Although the Verve makes most of the decisions for you, there are scene modes to accommodate most common shooting situations. These include Portrait, Landscape, Landcape/Portrait, Night, Cuisine, Beach & Snow, Self-Portrait (with and without self-timer), and Display Window for shooting through glass. Add in Sunset and Fireworks modes, plus special indoors and candle settings that lock the camera at 1,280x960 or lower resolution, and you're ready for just about any shooting environment. Shutter speeds are set automatically between 1/2 and 1/1,000 second, although the night scene mode can extend exposures to as long as 4 seconds. After you've taken your best shot, you can apply several special effects, including soft focus, fish-eye, sepia, and black-and-white. The Verve retains the original, unprocessed shot, too, in case you change your mind. Motion-picture capture is limited to 320x240 pixels at 15fps, with sound. You can also annotate stills with 4-second audio clips.
This Olympus's verve screeched to a halt in the performance department. Time to first shot wasn't bad at roughly 3 seconds, but the 3-second pauses between shots--nearly 5 seconds with flash--were strictly middle-of-the-road. A mere 5 shots in 4.2 seconds in burst mode at full resolution wasn't anything to write home about, either, although the ability to shoot 104 consecutive shots at 640x480 resolution in about 81 seconds might be useful for some applications.
Shutter lag was acceptable at 0.8 second under high-contrast lighting conditions, but the non-light-assisted autofocus delayed shooting for 1.5 seconds under more demanding low-contrast lighting. We got 302 shots from a single charge of the lithium-ion LI-30B battery, half with flash. The LCD was generally easy to use for picture composition when we held the Verve still, but it exhibited prodigious ghosting when we moved the camera. The view is bright and clear under normal lighting conditions and in dim light, where the brightness is boosted to compensate, but the screen easily washed out in bright daylight.

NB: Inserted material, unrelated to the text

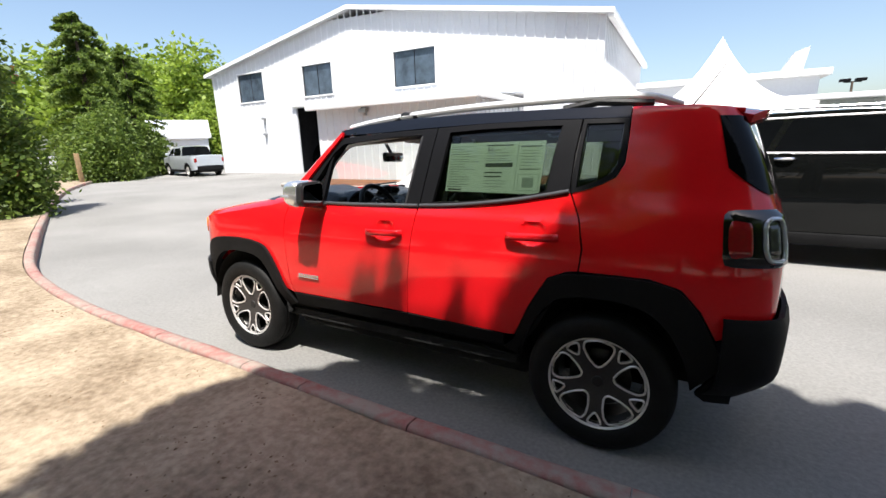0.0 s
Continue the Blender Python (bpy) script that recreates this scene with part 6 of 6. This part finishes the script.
# ---- parked vehicles ----
def vehicle(name, label, m, paint, hw, wb, prof, glass, belt_z, roof_z_, windows, wheel_r=0.37, chrome_line=None, handles=(), rails=None, lamps=(), nose=2.3, tail=-2.3, cladding=True, group="", panes="glass_win"):
    """A parked vehicle, forward along +x: bent side panels, a top skin with its glass, windows, wheels and lamps."""
    root = thing(name, label, "car" if "pickup" not in name else "pickup truck", m, group)

    def w(x, z):
        k = float(np.interp(z, [0.2, 0.45, 0.8, belt_z - 0.12, belt_z, roof_z_], [0.90, 0.965, 1.0, 0.99, 0.955, 0.77]))
        d = 0.0
        if x > nose - 0.55:
            d = 0.26 * ((x - nose + 0.55) / 0.55) ** 2.2
        if x < tail + 0.45:
            d = max(d, 0.16 * ((tail + 0.45 - x) / 0.45) ** 2.2)
        return hw * k - d
    # closed side outline with wheel openings
    low = 0.30
    bottom = [(tail, 0.42)]
    for cx in (-wb / 2, wb / 2):
        r = wheel_r + 0.07
        for i in range(13):
            a = math.pi - math.pi * i / 12
            bottom.append((cx + r * math.cos(a), max(low, wheel_r + r * math.sin(a) * 1.0)))
    bottom.append((nose, 0.42))
    outline = list(prof) + bottom
    for side in (-1, 1):
        bm = bmesh.new()
        bm.faces.new([bm.verts.new((x, 0, z)) for x, z in outline])
        for v in np.arange(tail + 0.12, nose, 0.12):
            bmesh.ops.bisect_plane(bm, geom=bm.verts[:] + bm.edges[:] + bm.faces[:], plane_co=(v, 0, 0), plane_no=(1, 0, 0))
        for v in np.arange(0.4, roof_z_ + 0.1, 0.1):
            bmesh.ops.bisect_plane(bm, geom=bm.verts[:] + bm.edges[:] + bm.faces[:], plane_co=(0, 0, v), plane_no=(0, 0, 1))
        for v in bm.verts:
            v.co.y = side * w(v.co.x, v.co.z)
        part("side_panel", bm, paint, root, angle=30)
        for pts in windows:
            wb_ = bmesh.new()
            wb_.faces.new([wb_.verts.new((x, 0, z)) for x, z in round_outline(pts, 0.05)])
            for v in np.arange(tail, nose, 0.25):
                bmesh.ops.bisect_plane(wb_, geom=wb_.verts[:] + wb_.edges[:] + wb_.faces[:], plane_co=(v, 0, 0), plane_no=(1, 0, 0))
            for v in wb_.verts:
                v.co.y = side * (w(v.co.x, v.co.z) + 0.006)
            part("window", wb_, panes, root, "tinted side window")
        if chrome_line:
            part("chrome_strip", tube_bm([(x, side * (w(x, z) + 0.006), z) for x, z in smooth_line(chrome_line, 24)], 0.014, 6), "chrome", root, "bright window moulding")
        for x, z in handles:
            part("door_handle", tube_bm(smooth_line([(x - 0.1, side * (w(x, z) + 0.0), z), (x - 0.05, side * (w(x, z) + 0.035), z), (x + 0.06, side * (w(x, z) + 0.035), z), (x + 0.1, side * w(x, z), z)], 9), 0.016, 6), "chrome", root, "chrome door handle")
        if cladding:
            for cx in (-wb / 2, wb / 2):
                r = wheel_r + 0.075
                pts = [(cx + r * math.cos(a), side * (w(cx, 0.8) + 0.008), wheel_r + r * math.sin(a)) for a in np.linspace(0.05, math.pi - 0.05, 17)]
                part("wheel_arch", tube_bm(pts, 0.035, 6), "cladding", root)
            part("sill", box_bm(-wb / 2 + wheel_r + 0.06, wb / 2 - wheel_r - 0.06, side * (hw - 0.08), side * (hw - 0.005), 0.27, 0.42, 0.02), "cladding", root)
        for x, z, dx, dz, mt in lamps:
            part("lamp", box_bm(x, x + dx, side * (w(x + dx / 2, z) - 0.12), side * (w(x + dx / 2, z) + 0.012), z, z + dz, 0.02), mt, root, "lamp lens")
        mx, mz = glass[0][0][0] - 0.42, belt_z + 0.06
        part("door_mirror", box_bm(mx - 0.06, mx + 0.08, side * (hw - 0.03), side * (hw + 0.17), mz - 0.02, mz + 0.14, 0.04, 3), paint, root)
        if rails:
            part("roof_rail", tube_bm(smooth_line([(rails[0], side * hw * 0.62, roof_z_ - 0.01), (rails[0] - 0.15, side * hw * 0.63, roof_z_ + 0.05), (rails[1] + 0.15, side * hw * 0.63, roof_z_ + 0.05), (rails[1], side * hw * 0.62, roof_z_ - 0.02)], 16), 0.018, 6), "satin_silver", root, "roof rail")
        for cx in (-wb / 2, wb / 2):
            hub = new("wheel")
            hub.parent = root
            hub.matrix_basis = pose(cx, side * (hw - 0.12), wheel_r, 0, 0, 0 if side < 0 else 180) @ Matrix.Scale(wheel_r / 0.352, 4)
            for o in WHEEL_PARTS:
                c = o.copy()
                scene.collection.objects.link(c)
                c.parent = hub
                if o.name.startswith("rim") and not o.name.startswith("rim_b"):
                    c.data = c.data.copy()
                    c.data.materials[0] = M["alloy"]
    # top skin in runs of body and glass
    fine = []
    for (x0, z0), (x1, z1) in zip(prof, prof[1:]):
        n = max(1, int(math.hypot(x1 - x0, z1 - z0) / 0.12))
        fine += [(x0 + (x1 - x0) * k / n, z0 + (z1 - z0) * k / n) for k in range(n)]
    fine.append(prof[-1])
    isglass = [any(min(a[0], b[0]) - 1e-6 <= x <= max(a[0], b[0]) + 1e-6 and min(a[1], b[1]) - 1e-6 <= z <= max(a[1], b[1]) + 1e-6 for a, b in glass) for x, z in fine]
    i = 0
    while i < len(fine) - 1:
        g = isglass[i] and isglass[i + 1]
        j = i + 1
        while j < len(fine) - 1 and (isglass[j] and isglass[j + 1]) == g:
            j += 1
        run = fine[i:j + 1]
        bm = bmesh.new()
        rows = [[bm.verts.new((x, q * w(x, z) * 1.0, z + 0.035 * (1 - q * q))) for q in np.linspace(-1, 1, 11)] for x, z in run]
        for a, b in zip(rows, rows[1:]):
            for k in range(10):
                bm.faces.new((a[k], a[k + 1], b[k + 1], b[k]))
        part("screen" if g else "top_skin", bm, "glass_win" if g else paint, root)
        i = j
    for x, zt in ((prof[0][0], prof[0][1]), (prof[-1][0], prof[-1][1])):
        part("bumper", box_bm(x - 0.05, x + 0.02 if x < 0 else x + 0.0, -w(x, 0.5), w(x, 0.5), 0.34, zt, 0.03), "cladding", root, angle=40)
    part("underside", box_bm(tail + 0.2, nose - 0.2, -hw * 0.8, hw * 0.8, 0.25, 0.32), "carpet", root)
    return root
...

Image quality was acceptable, with detail a bit softer than you'd expect from a 4-megapixel camera and colors that tended to be muted. Flesh tones tended to be a little yellow, and blown-out highlights and moderate purple fringing plagued many images. The red-eye-reduction feature didn't work particularly well, and flash pictures beyond the rated 9 feet were usually badly underexposed. In these situations, the Verve automatically boosted ISO to compensate, but this produced underexposed, noisy photos.